What you should do:
Review the material and extract every line in which the word "recreates" occurs.

Raw records:
◆ ◆ ◆ ◆ ◆

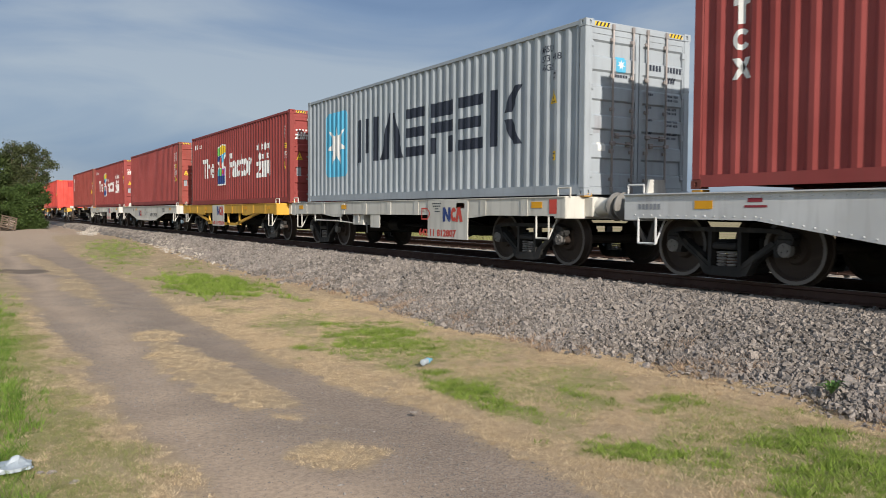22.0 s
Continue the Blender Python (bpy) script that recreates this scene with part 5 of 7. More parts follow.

◆ ◆ ◆ ◆ ◆

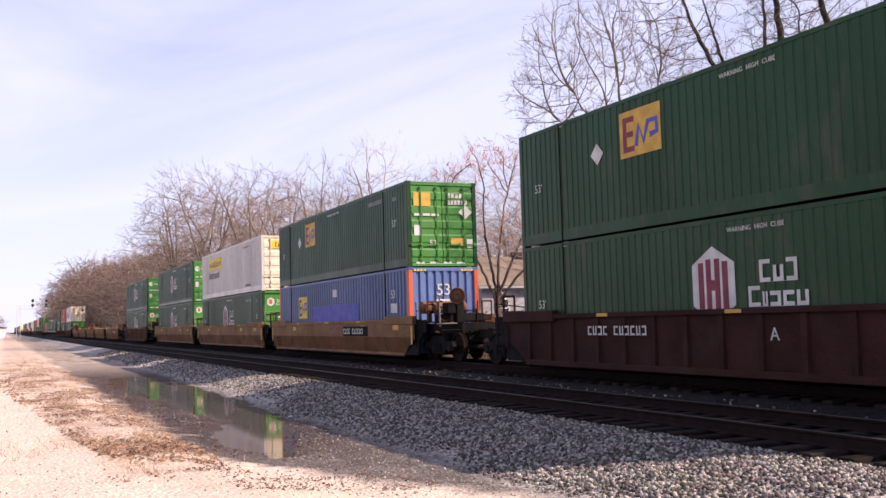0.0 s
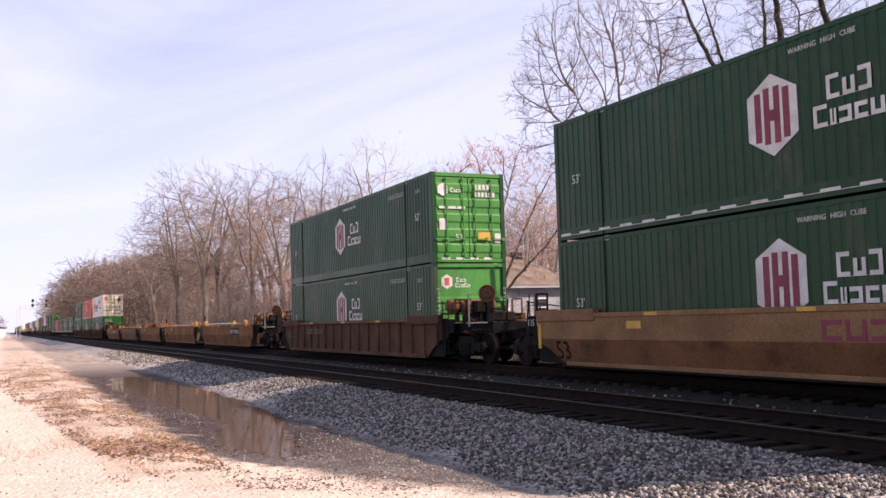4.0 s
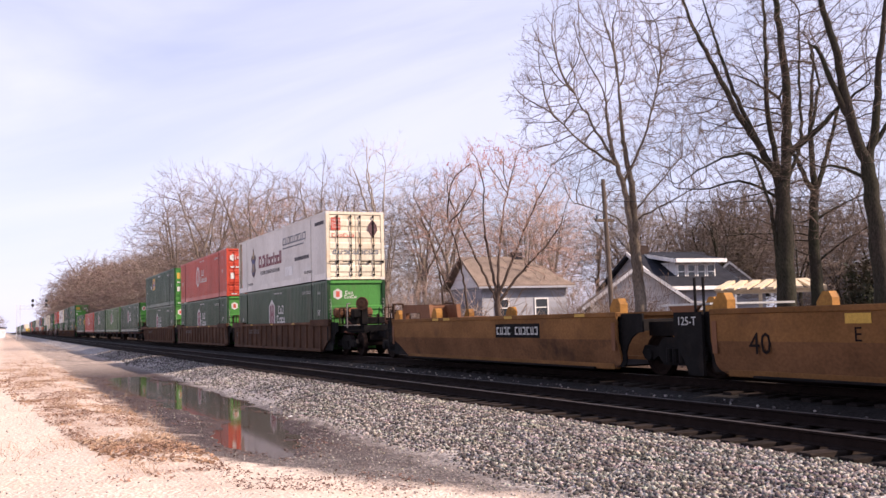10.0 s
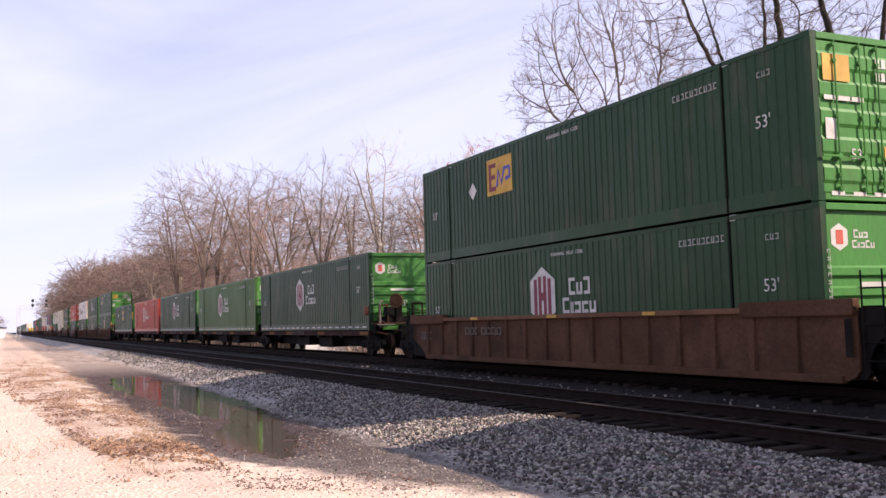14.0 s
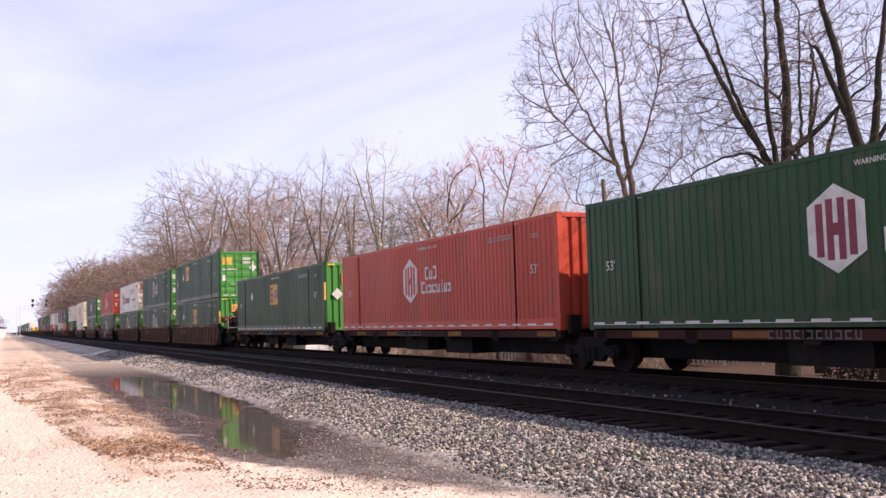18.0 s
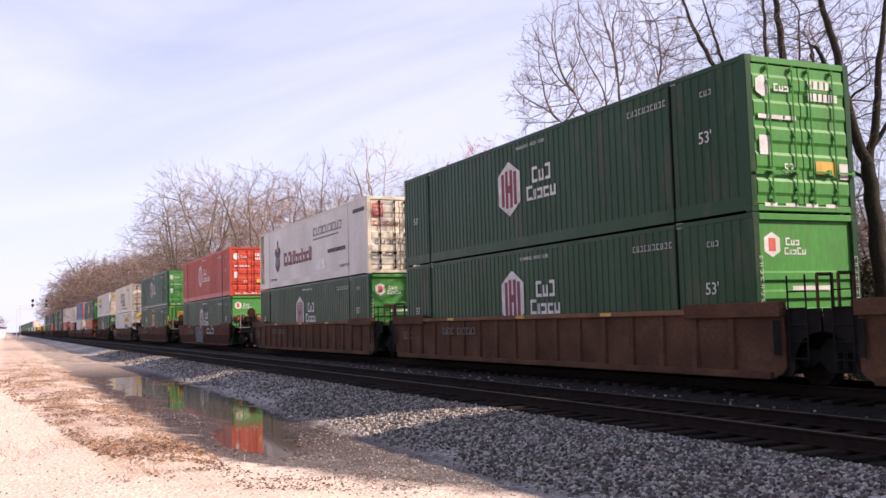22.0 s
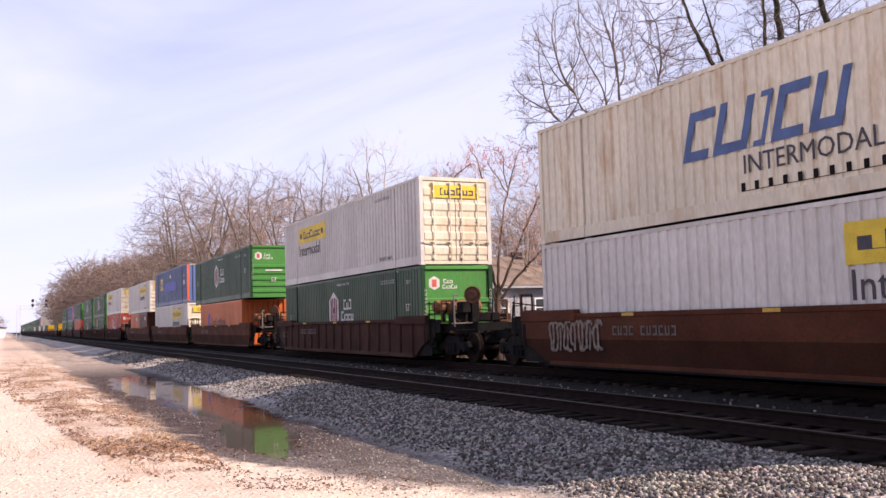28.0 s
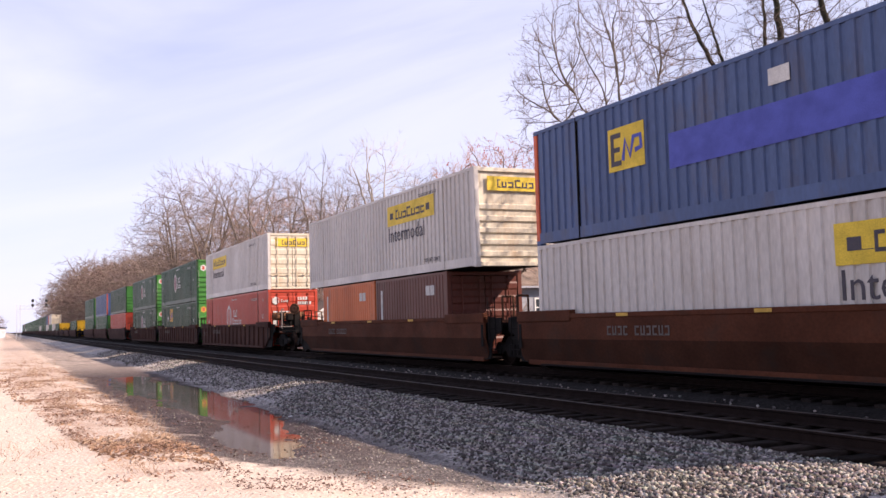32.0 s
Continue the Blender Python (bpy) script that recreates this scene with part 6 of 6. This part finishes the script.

◆ ◆ ◆ ◆ ◆

Answer to the problem:
Continue the Blender Python (bpy) script that recreates this scene with part 5 of 7. More parts follow.
Continue the Blender Python (bpy) script that recreates this scene with part 6 of 6. This part finishes the script.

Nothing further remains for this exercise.